# [Description of the task]
Wherever the string "with" appears, copy the whole line.

# [Data lines]
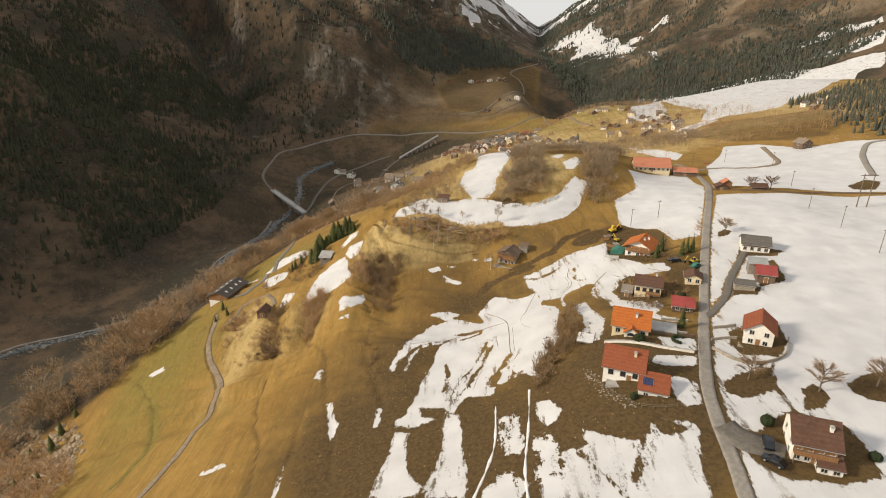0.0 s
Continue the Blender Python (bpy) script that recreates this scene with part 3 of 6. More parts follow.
def land_cover(x, y, z):
    snow = np.full(len(x), -14.0)
    for outline in SNOW:
        snow = np.maximum(snow, inside(outline, x, y))
    for outline in BARE:
        snow = np.minimum(snow, -inside(outline, x, y, 6.0))
    # wheel tracks and ditches thawed through the snow, with ridges of old snow left along them
    for line, half in ((CUT_A, 0.4), (CUT_B, 0.6), (CUT_C, 1.1), (CUT_D, 0.7), (CUT_E, 0.6), (CUT_F, 0.5), (CUT_G, 0.45), (CUT_H, 0.45), (CUT_I, 0.5), (CUT_J, 0.55), (TRK_G, 0.7), (DITCH, 0.4)):
        snow = np.minimum(snow, np.abs(beside(line, x, y)) - half - 0.55 * half * vnoise(x, y, 4, 77) - 0.5 * half * vnoise(x, y, 1.6, 78))
    for line, half in ((TRACK_WHITE, 0.55), (RUT_A, 0.5), (RUT_B, 0.45), (RUT_C, 0.4)):
        snow = np.maximum(snow, half - np.abs(beside(line, x, y)) + 0.3 * vnoise(x, y, 3, 79))
    for line, half in ((ROAD, 1.9), (DRIVEWAY, 1.5), (LANE, 2.2), (YARD_DRIVE, 2.6)):
        snow = np.minimum(snow, np.abs(beside(line, x, y)) - half)
    shady = foot_line(SHADY, x, y)
    sunny = foot_line(SUNNY, x, y)[0]
    edge = beside(MEADOW_EDGE, x, y)
    wild = step(-3, 6, edge + 4 * vnoise(x, y, 14, 3)) * step(760, 660, y) * step(-15, -60, x)
    wild = np.maximum(wild, step(-25, 5, shady[0] + 10 * vnoise(x, y, 40, 4)) * step(2500, 2100, y))
    wild = np.maximum(wild, step(-140, -60, sunny + 30 * vnoise(x, y, 120, 6)) * step(800, 1000, y))
    wild = np.maximum(wild, step(1150, 1400, y) * step(190, 240, x - (y - 1150) * 0.1))
    wild = np.maximum(wild, 0.95 * step(-60, -100, z) * step(560, 680, y) * step(1250, 1100, y))
    wild = np.maximum(wild, 0.75 * step(640, 760, y) * step(20, -60, x) * step(1250, 1100, y))
    wild = wild * (1 - 0.45 * blob(x, y, 90, 1260, 130, 190))
    wild = np.maximum(wild, 0.85 * step(1000, 1120, y))
    wild = wild * (1 - 0.8 * step(-12, 12, inside(HILL_MEADOW, x, y, 14.0)))
    wild = np.maximum(wild, step(1700, 1900, y))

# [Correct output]
Continue the Blender Python (bpy) script that recreates this scene with part 3 of 6. More parts follow.
    # wheel tracks and ditches thawed through the snow, with ridges of old snow left along them